Public meetings on the draft proposal were held by the Fish and Wildlife Service in May, 2012 in Alamosa, San Luis, and Moffat, Colorado and comments solicited.

The draft plan focuses on maintaining wetlands and riparian habitats in the high desert mountain valley. The plan has been criticized by the Rio Grande Water Conservation District, which represents local water users, as limiting the flexibility needed to manage agricultural water use in the San Luis Valley needed to balance the water budget.

The proposed conservation area is defined by the headwaters of the Rio Grande, which begins its nearly 1900 mi journey to the Gulf of Mexico in the San Juan Mountains and Sangre de Cristo Range that surround the San Luis Valley. Runoff from mountain snowpack creates wetlands and riparian areas in the midst of what otherwise is a high-mountain desert, providing important habitat for dozens of species of migratory birds and other sensitive or imperiled species. The surrounding sagebrush shrublands and mountains provide homes and migration corridors for the Rio Grande cutthroat trout, Canada lynx, and important State game species such as elk and deer.
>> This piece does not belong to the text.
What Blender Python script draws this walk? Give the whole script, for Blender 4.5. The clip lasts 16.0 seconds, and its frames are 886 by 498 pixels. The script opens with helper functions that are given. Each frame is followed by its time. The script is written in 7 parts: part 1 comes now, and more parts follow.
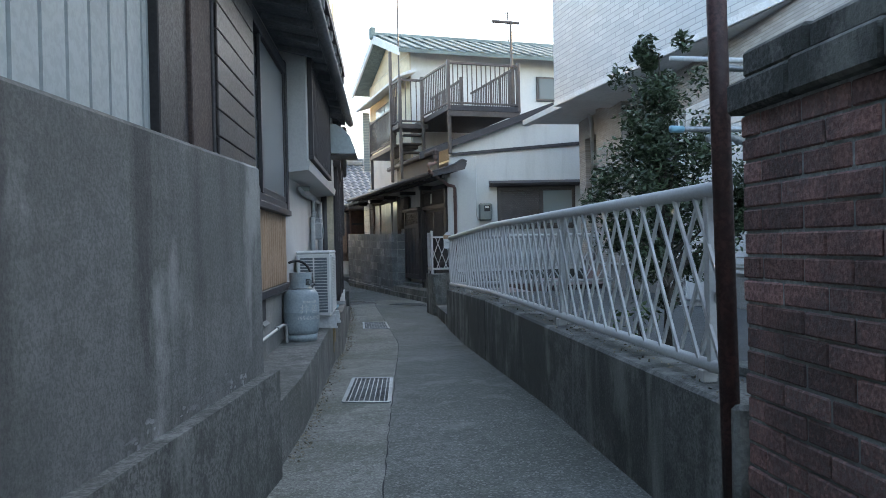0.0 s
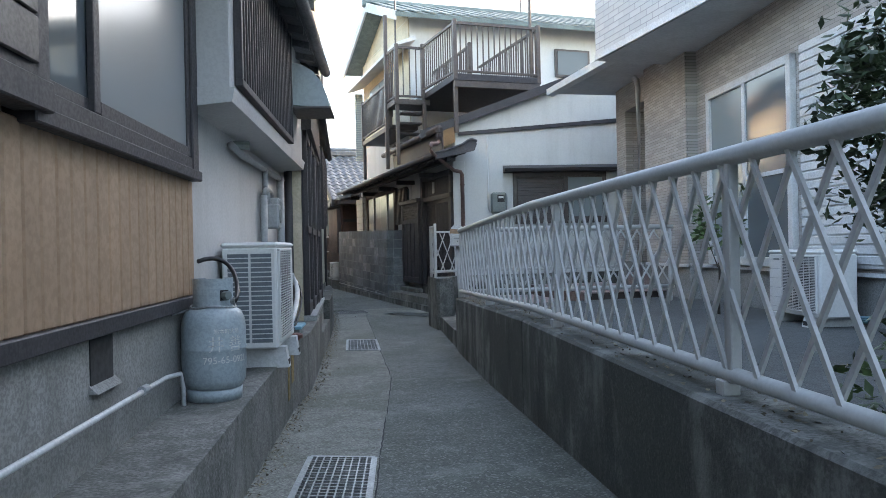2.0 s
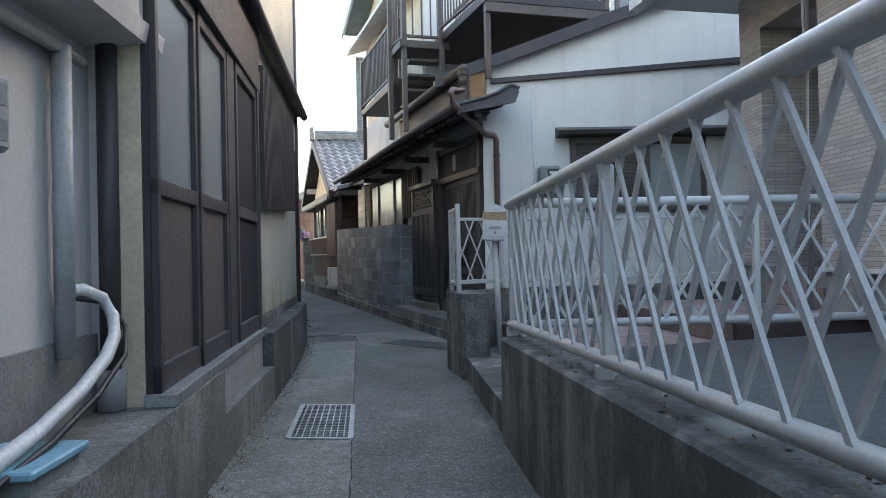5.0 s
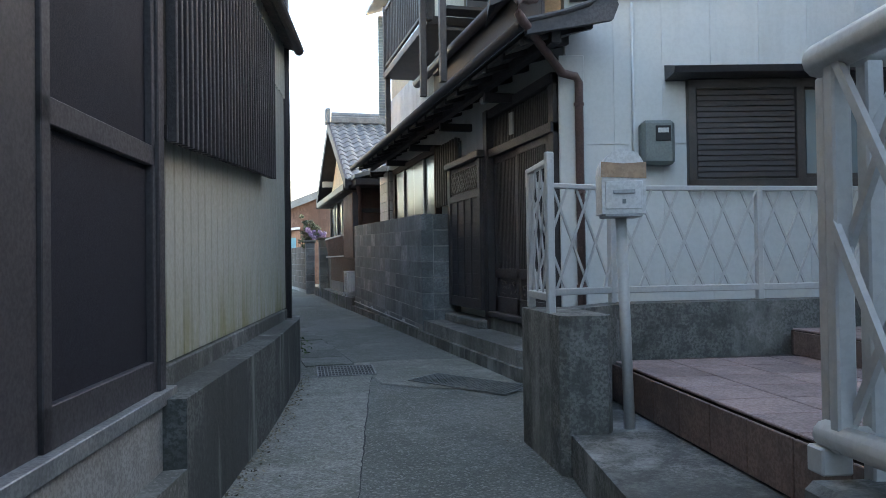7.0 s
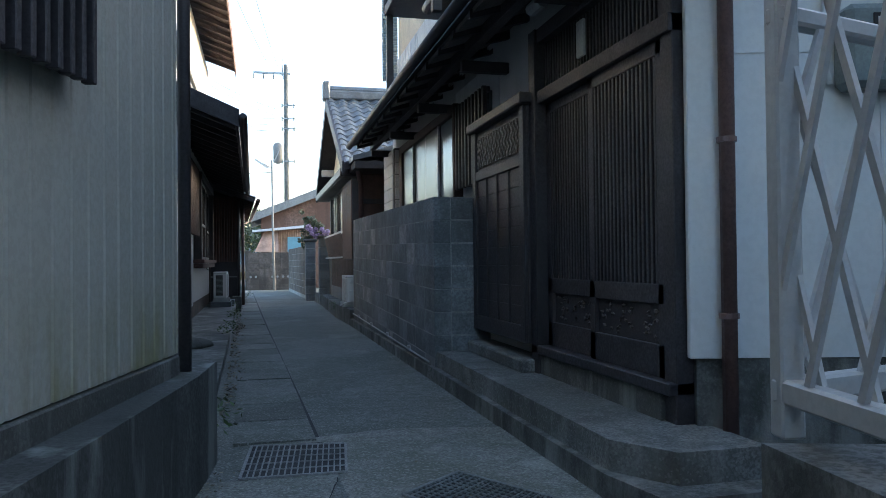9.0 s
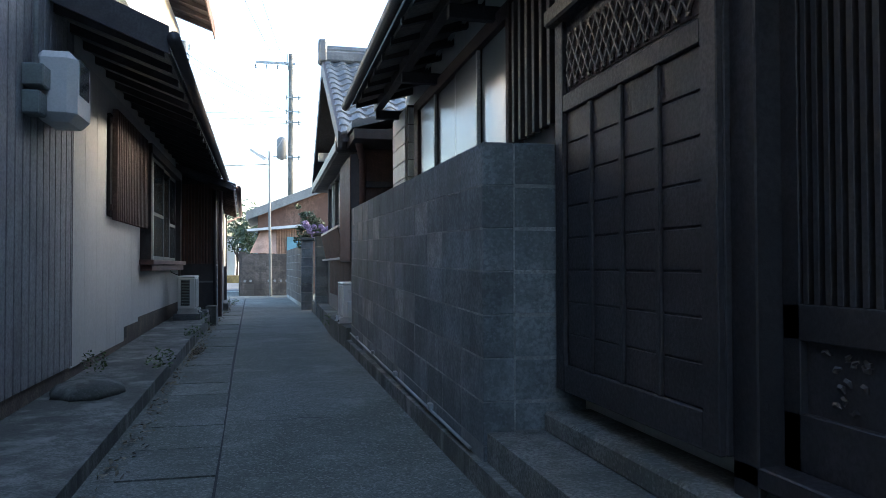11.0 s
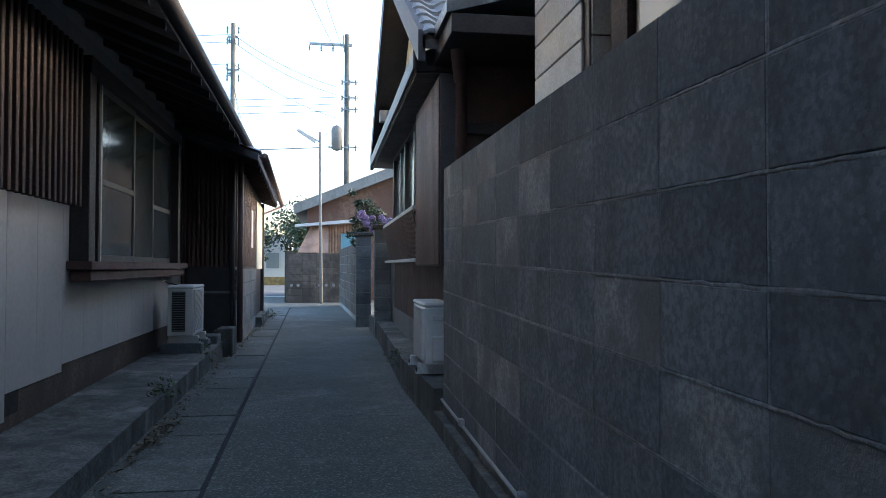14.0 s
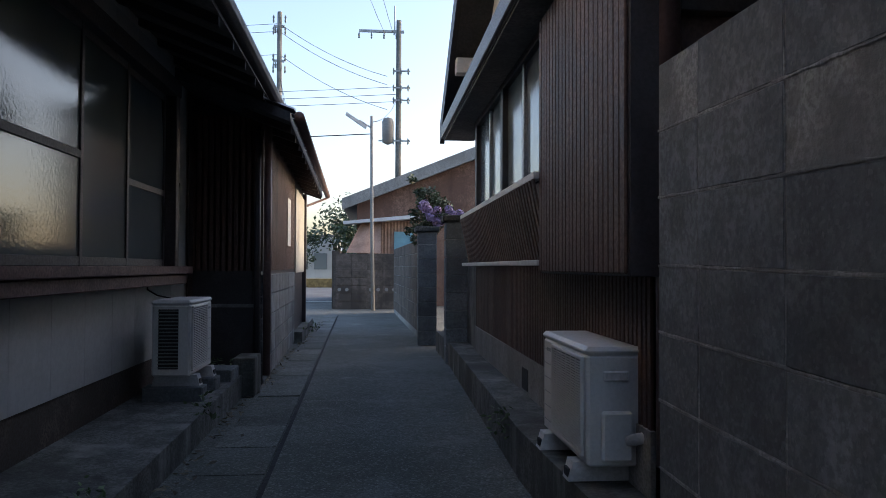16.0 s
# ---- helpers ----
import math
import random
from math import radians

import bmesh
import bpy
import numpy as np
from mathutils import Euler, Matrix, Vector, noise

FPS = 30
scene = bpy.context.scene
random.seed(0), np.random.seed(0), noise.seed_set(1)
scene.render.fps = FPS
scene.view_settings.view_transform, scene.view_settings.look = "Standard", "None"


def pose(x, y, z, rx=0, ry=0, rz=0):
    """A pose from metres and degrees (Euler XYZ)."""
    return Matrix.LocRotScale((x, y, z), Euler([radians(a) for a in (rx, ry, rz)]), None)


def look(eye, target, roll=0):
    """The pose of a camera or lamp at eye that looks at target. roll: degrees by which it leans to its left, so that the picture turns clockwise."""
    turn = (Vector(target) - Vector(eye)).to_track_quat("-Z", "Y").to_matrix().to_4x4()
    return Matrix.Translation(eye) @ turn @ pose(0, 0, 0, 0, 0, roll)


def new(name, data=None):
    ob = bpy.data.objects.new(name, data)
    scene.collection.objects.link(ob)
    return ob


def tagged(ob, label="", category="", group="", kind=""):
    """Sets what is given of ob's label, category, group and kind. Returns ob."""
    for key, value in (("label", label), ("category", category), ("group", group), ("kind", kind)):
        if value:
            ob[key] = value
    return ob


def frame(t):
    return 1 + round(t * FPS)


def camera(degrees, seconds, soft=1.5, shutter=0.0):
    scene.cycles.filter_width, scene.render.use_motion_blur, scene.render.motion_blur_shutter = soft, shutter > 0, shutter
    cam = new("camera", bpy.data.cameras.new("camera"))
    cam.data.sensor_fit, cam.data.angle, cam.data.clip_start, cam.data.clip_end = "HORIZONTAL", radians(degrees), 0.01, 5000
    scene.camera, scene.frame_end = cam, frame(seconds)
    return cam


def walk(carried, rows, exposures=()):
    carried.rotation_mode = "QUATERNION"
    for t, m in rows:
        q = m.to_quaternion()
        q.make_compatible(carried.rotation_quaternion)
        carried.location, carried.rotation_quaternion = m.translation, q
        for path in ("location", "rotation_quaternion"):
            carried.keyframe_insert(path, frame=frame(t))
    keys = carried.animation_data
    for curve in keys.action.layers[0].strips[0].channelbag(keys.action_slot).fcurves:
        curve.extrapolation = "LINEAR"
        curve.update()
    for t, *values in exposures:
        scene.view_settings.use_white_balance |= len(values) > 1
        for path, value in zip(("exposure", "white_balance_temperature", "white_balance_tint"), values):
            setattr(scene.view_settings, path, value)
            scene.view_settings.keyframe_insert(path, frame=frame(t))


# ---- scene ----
cam = camera(60.8, 16.0, soft=0.8)
PATH = [
    (0, (0.102, 0.161, 1.26), (0.73, 2.06, 1.25), -1.3),
    (0.5, (0.358, 0.845, 1.251), (0.983, 2.745, 1.243), -1.4),
    (1, (0.538, 1.506, 1.235), (1.158, 3.408, 1.229), -1.4),
    (1.5, (0.734, 2.196, 1.207), (1.36, 4.096, 1.203), -1.2),
    (2, (0.876, 2.849, 1.183), (1.507, 4.747, 1.178), -1.2),
    (2.5, (1.087, 3.537, 1.171), (1.717, 5.435, 1.169), -1.2),
    (3, (1.256, 4.204, 1.174), (1.878, 6.105, 1.174), -1.0),
    (3.5, (1.535, 4.885, 1.18), (2.156, 6.786, 1.18), -1.1),
    (4, (1.764, 5.539, 1.165), (2.374, 7.444, 1.166), -1.1),
    (6.5, (2.626, 9.165, 1.005), (3.163, 11.092, 1.033), -1.0),
    (7, (2.766, 9.888, 1.004), (3.286, 11.819, 1.032), -0.8),
    (7.5, (2.976, 10.61, 1.013), (3.486, 12.544, 1.043), -0.8),
    (8, (3.154, 11.335, 1.022), (3.651, 13.272, 1.052), -0.7),
    (8.5, (3.341, 12.068, 1.018), (3.836, 14.006, 1.051), -0.7),
    (9, (3.505, 12.767, 1.024), (3.979, 14.71, 1.056), -0.6),
    (11.5, (4.1, 16.527, 1.008), (4.541, 18.477, 1.053), -0.1),
    (12, (4.165, 17.241, 1.01), (4.595, 19.194, 1.055), -0.0),
    (12.5, (4.241, 17.929, 1.02), (4.653, 19.885, 1.066), 0.1),
    (13, (4.277, 18.643, 1.043), (4.649, 20.608, 1.086), 0.1),
    (13.5, (4.303, 19.308, 1.037), (4.649, 21.277, 1.085), 0.2),
    (14, (4.238, 20.056, 1.062), (4.539, 22.033, 1.107), 0.1),
    (14.5, (4.208, 20.714, 1.053), (4.476, 22.695, 1.101), 0.1),
    (15, (4.157, 21.439, 1.077), (4.381, 23.426, 1.124), -0.0),
    (15.5, (4.138, 22.085, 1.092), (4.332, 24.075, 1.14), 0.3),
    (16, (4.145, 22.744, 1.092), (4.32, 24.736, 1.139), 0.2),
]
walk(cam, [(t, look(eye, target, roll)) for t, eye, target, roll in PATH],
     [(0, 3.1, 6900, 13), (1, 3.2, 7000, 14), (2.5, 3.36, 7100, 15), (4, 3.3, 7100, 15), (6.5, 3.2, 6700, 13), (8, 2.95, 6400, 12), (9, 2.7, 5900, 10), (11.5, 2.8, 5750, 11), (14, 2.4, 5750, 12), (15, 2.08, 5850, 15), (16, 1.66, 6000, 19)])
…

Conservation easement contracts would specify perpetual protection of habitat for trust species and limits on residential, industrial, or commercial development. Contracts would prohibit alteration of the natural topography, conversion of native grassland to cropland, and drainage or filling of wetlands. When appropriate, easement contracts would prevent the sale of surface water rights or change in water use that would have substantial negative effects on the wildlife value of the property. Easement land would remain in private ownership. Therefore, property tax and invasive plant control would remain the responsibility of the landowner, who also would retain control of public access to the land. Contracts would not restrict grazing on easement land.